User Edit Pencil Streamline Icon: https://streamlinehq.com
Authors (4)
  1. Tom Sercu (17 papers)
  2. Christian Puhrsch (9 papers)
  3. Brian Kingsbury (54 papers)
  4. Yann LeCun (173 papers)
Citations (223)

Summary

  • The paper introduces a very deep CNN architecture, inspired by VGG-19, featuring up to 14 layers with small 3x3 kernels to enhance expressiveness over traditional models.
  • It presents a multilingual training strategy that shares initial network layers across languages to boost performance in low-resource speech recognition tasks.
  • The study reports substantial improvements in Word Error Rate, achieving a 5.77% absolute gain on Babel and a 1.4% relative gain on Hub5'00 benchmarks.

Very Deep Multilingual Convolutional Neural Networks for LVCSR

The paper under discussion investigates architectural advancements in Convolutional Neural Networks (CNNs) to enhance performance in Large Vocabulary Continuous Speech Recognition (LVCSR). It builds upon the foundational role of CNNs in successive state-of-the-art models and addresses the lag in their performance relative to other fields where deeper neural network architectures have achieved superior results. The research introduces a very deep convolutional network design with multiple levels of convolution before each pooling layer, inspired by the VGG-19 model, and examines multilingual and multi-scale input techniques.

Key Contributions

  1. Deep CNN Architectures: One of the principal contributions is the adaptation of very deep CNN architectures with up to 14 weight layers, inspired by the VGG Net model. These architectures utilize smaller 3x3 kernels but in multiple convolutional layers without intermediate pooling, increasing expressiveness and reducing parameters. This contrasts with traditional CNN structures in speech recognition, which typically consisted of only two convolutional layers with larger kernels.
  2. Multilingual Training: The authors present a strategy for training CNNs across multiple languages, leveraging their data simultaneously, a practice not previously extended to CNNs. This approach facilitates improved performance in low-resource language tasks by sharing initial network layers across languages, while untying the upper layers for language-specific tasks.
  3. Multi-Scale Input Features: By using multi-scale input features, the research achieves an increased context with minimal computational overhead. This leverages feature maps downsampled from larger context windows to allow the network to consider wider input ranges.

Experimental Results

Through rigorous evaluation, substantial improvements are demonstrated on both the Babel and Switchboard datasets. The key numerical results highlight:

  • On a Babel task, the proposed CNN architecture achieved a 5.77% absolute improvement in Word Error Rate (WER) over the baseline system by training on data from six different languages.
  • The network also achieved a 1.4% relative improvement in WER, achieving 11.8% WER on the Hub5'00 benchmark, surpassing prior published results for CNN-based LVCSR systems.

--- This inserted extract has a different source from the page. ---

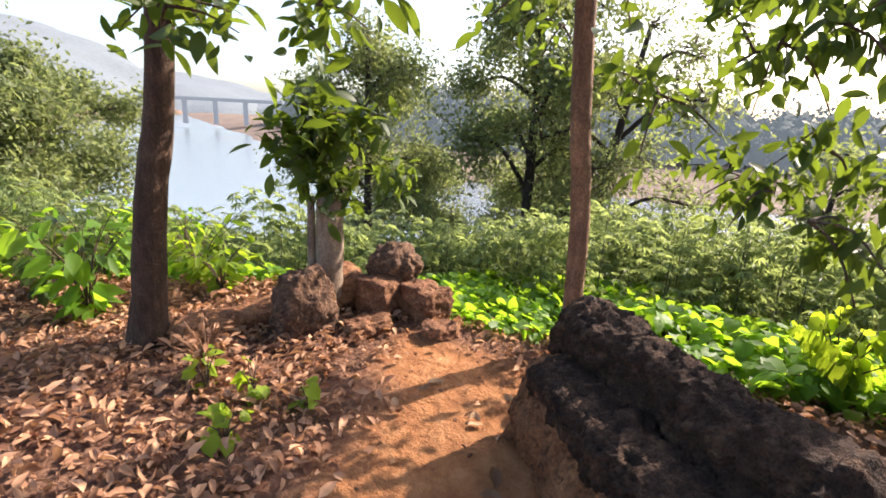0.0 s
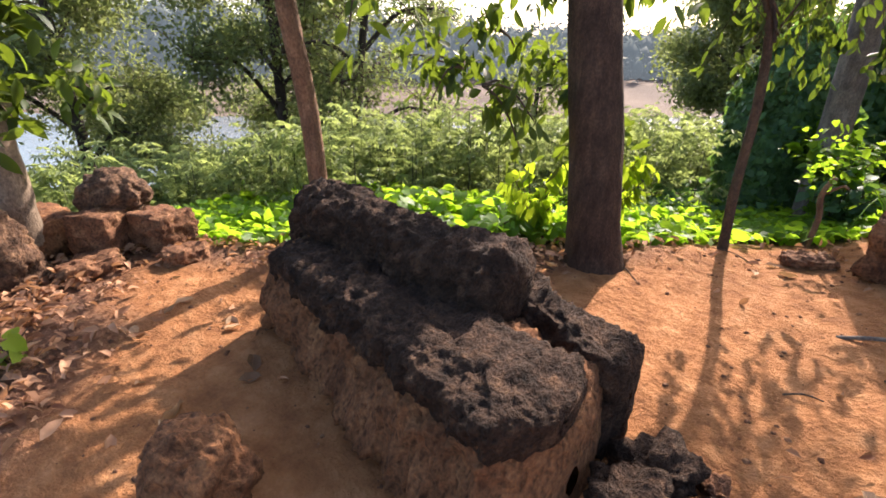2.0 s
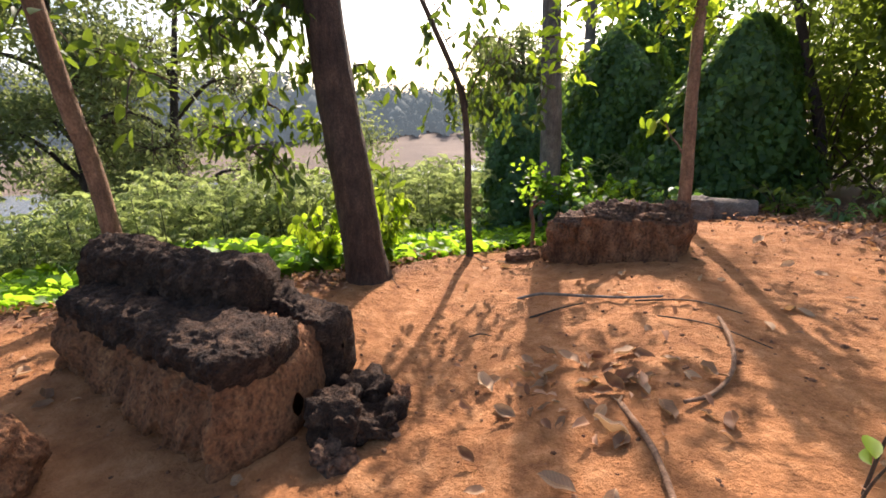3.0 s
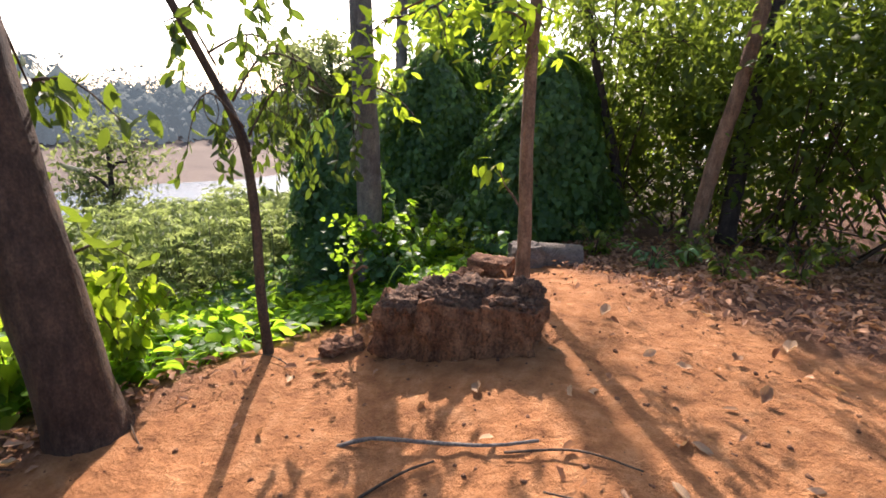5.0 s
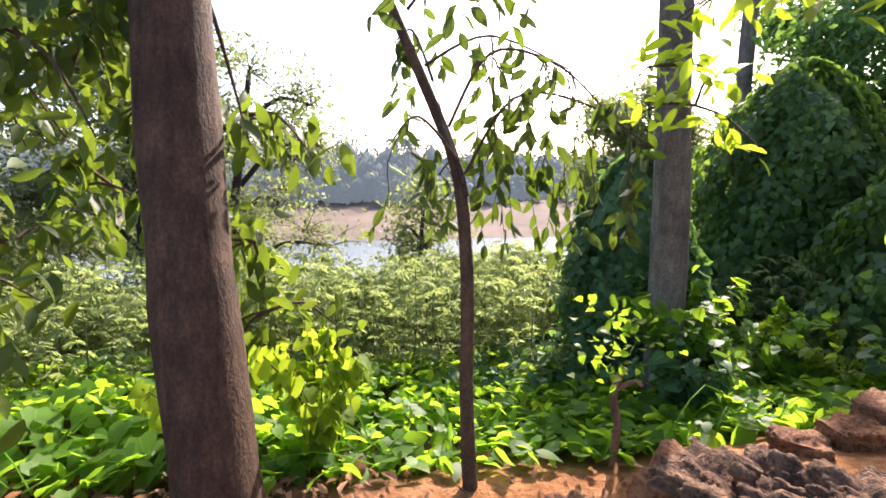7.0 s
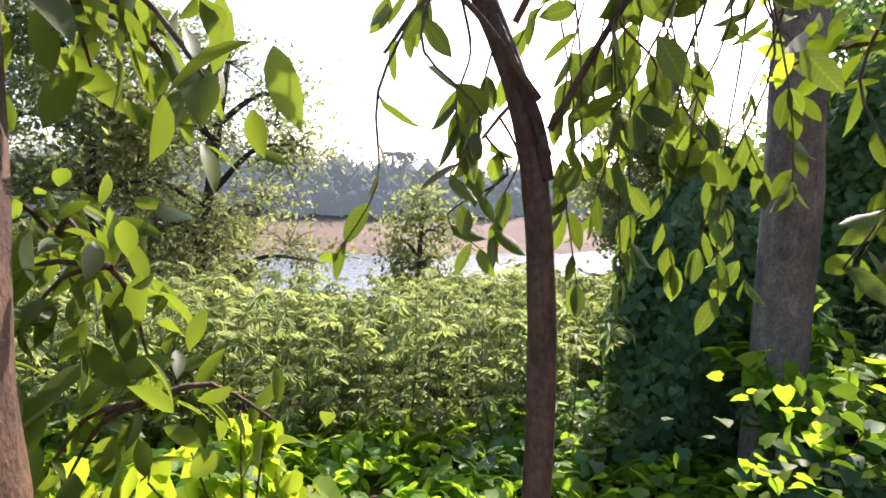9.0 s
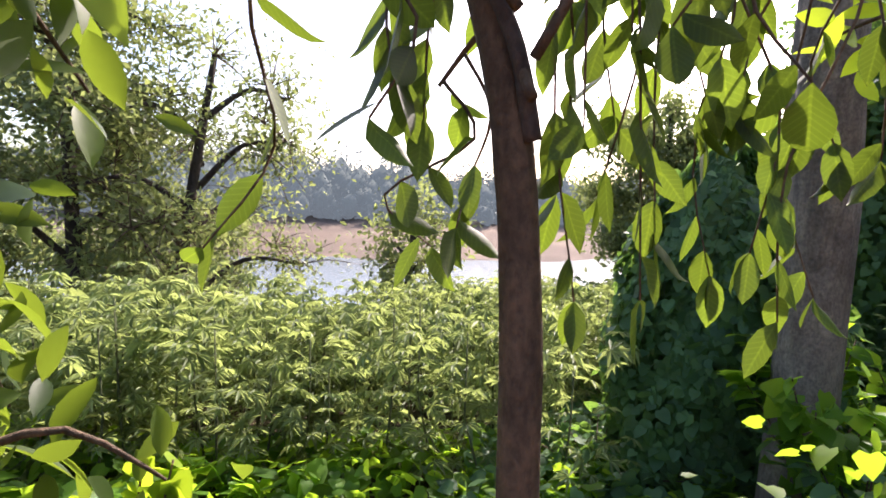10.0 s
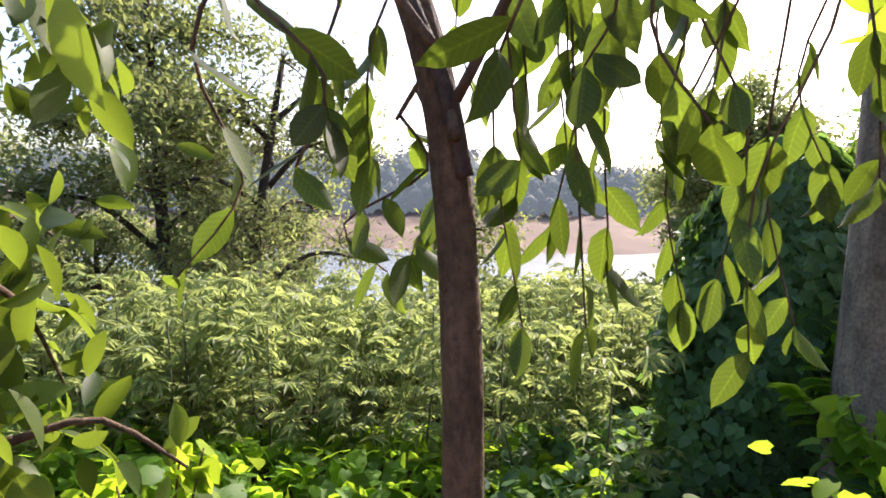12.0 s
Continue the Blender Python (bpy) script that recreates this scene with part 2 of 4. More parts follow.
def height(x, y):
    x, y = np.asarray(x, float), np.asarray(y, float)
    s = np.maximum(beyond(x, y), 0)
    hump = 0.30 * smooth(-0.7, 0.9, x) * (1 - smooth(2.8, 5.2, y))
    down = -0.06 * smooth(0, 0.6, s) - 0.19 * np.minimum(s, 12) - 0.17 * np.clip(s - 12, 0, 40)
    keep = 1 - smooth(1.2, 4.0, x)
    z = hump + down * np.maximum(keep, smooth(8, 20, s))
    n, far = river_place(x, y)
    bank = np.clip(WATER_Z - 0.5 + (n - far) * 0.11, -6.5, -2.4 + 0.004 * (n - far))
    return np.where((n > 32) & (s > 5), np.maximum(bank, -6.5) if np.ndim(bank) == 0 else bank, np.maximum(z, -6.5))


def fractal(x, y, scale, seed):
    """Cheap smooth noise on arrays."""
    out, amp = 0 * x, 1.0
    r = np.random.default_rng(seed)
    for octave in range(4):
        for _ in range(3):
            ang, ph = r.uniform(0, 6.28), r.uniform(0, 6.28)
            out = out + amp * np.sin((x * math.cos(ang) + y * math.sin(ang)) * scale * 2.1**octave + ph) / 3
        amp *= 0.5
    return out


def tube(path, radii, sides=10, wobble=0.0, seed=0):
    """Verts and quads of a limb along a path; the ends are closed to a point."""
    p = [Vector(q) for q in path]
    r = np.random.default_rng(seed)
    vs, fs = [], []
    side = None
    for i, q in enumerate(p):
        d = (p[min(i + 1, len(p) - 1)] - p[max(i - 1, 0)]).normalized()
        side = d.orthogonal().normalized() if side is None else (side - d * side.dot(d)).normalized()
        up = d.cross(side)
        for k in range(sides):
            ang = 2 * math.pi * k / sides
            rad = radii[i] * (1 + wobble * r.uniform(-1, 1))
            vs.append(q + (side * math.cos(ang) + up * math.sin(ang)) * rad)
    for i in range(len(p) - 1):
        for k in range(sides):
            a, b = i * sides + k, i * sides + (k + 1) % sides
            fs.append((a, b, b + sides, a + sides))
    for end in (0, len(p) - 1):
        c = len(vs)
        vs.append(p[end])
        for k in range(0, sides, 2):
            a, b, d = end * sides + k, end * sides + (k + 1) % sides, end * sides + (k + 2) % sides
            fs.append((c, b, a, c) if False else ((c, d, b, a) if end == 0 else (c, a, b, d)))
    return np.array([tuple(v) for v in vs]), np.array(fs)


def bent(points, steps=6):
    """A smooth path through a few points."""
    pts = [Vector(p) for p in points]
    out = []
    for i in range(len(pts) - 1):
        a, b, c, d = pts[max(i - 1, 0)], pts[i], pts[i + 1], pts[min(i + 2, len(pts) - 1)]
        for k in range(steps):
            t = k / steps
            out.append(0.5 * (2 * b + (c - a) * t + (2 * a - 5 * b + 4 * c - d) * t * t + (3 * b - a - 3 * c + d) * t**3))
    return out + [pts[-1]]


def limb(points, r0, r1, sides=10, wobble=0.05, seed=0, flare=0.0):
    path = bent(points)
    n = len(path)
    radii = [(r0 + (r1 - r0) * i / (n - 1)) * (1 + flare * max(0, 1 - i / (0.16 * n)) ** 2) for i in range(n)]
    return tube(path, radii, sides, wobble, seed)


def joined(pieces):
    vs, fs, base = [], [], 0
    for v, f in pieces:
        vs.append(v)
        fs.append(f + base)
        base += len(v)
    return np.concatenate(vs), np.concatenate(fs)


# leaf shapes, one unit long along +x, face up along +z
def leaf_long(fold=0.07, droop=0.18, wide=0.21):
    m = [(0, 0, 0), (0.3, 0, -droop * 0.05), (0.68, 0, -droop * 0.45), (1, 0, -droop)]
    side = [(0.28, wide * 0.95, fold), (0.64, wide * 0.9, fold - droop * 0.4)]
    v = m + side + [(x, -y, z) for x, y, z in side]
    f = [(0, 1, 4), (1, 5, 4), (1, 2, 5), (2, 3, 5), (0, 6, 1), (1, 6, 7), (1, 7, 2), (2, 7, 3)]
    return np.array(v), np.array(f)


def leaf_fine(fold=0.05, droop=0.2, wide=0.2, curl=0.0):
    """An oval leaf with a drawn-out tip, finer for leaves seen close."""
    rows = [(0, 0.02), (0.08, 0.35), (0.24, 0.82), (0.45, 1.0), (0.66, 0.9), (0.84, 0.52), (0.93, 0.2), (1.0, 0.01)]
    v = []
    for x, w in rows:
        z = -droop * x * x + curl * math.sin(x * 9)
        v += [(x, wide * w, z + fold * w), (x, 0, z), (x, -wide * w, z + fold * w)]
    f = []
    for i in range(len(rows) - 1):
        a, b = 3 * i, 3 * i + 3
        f += [(a, a + 1, b + 1, b), (a + 1, a + 2, b + 2, b + 1)]
    return np.array(v), np.array(f)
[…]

Implications and Future Prospects

The research underscores the potential of deeper network architectures in LVCSR and advocates for leveraging multilingual datasets for model training, particularly in low-resource scenarios. The improvement in WER demonstrates a tangible potential for real-world applications in multilingual contexts, which is significant for global accessibility and communication technologies.

Future exploration may involve sequence training techniques, joint CNN and DNN integration, and enhancements like annealed dropout and maxout non-linearities. These efforts could further expand the efficacy and applicability of deep CNNs in LVCSR, contributing to more accurate and efficient speech recognition systems across varied contexts and languages. Such advancements may also set the stage for exploring similar approaches across other domains requiring complex pattern recognition.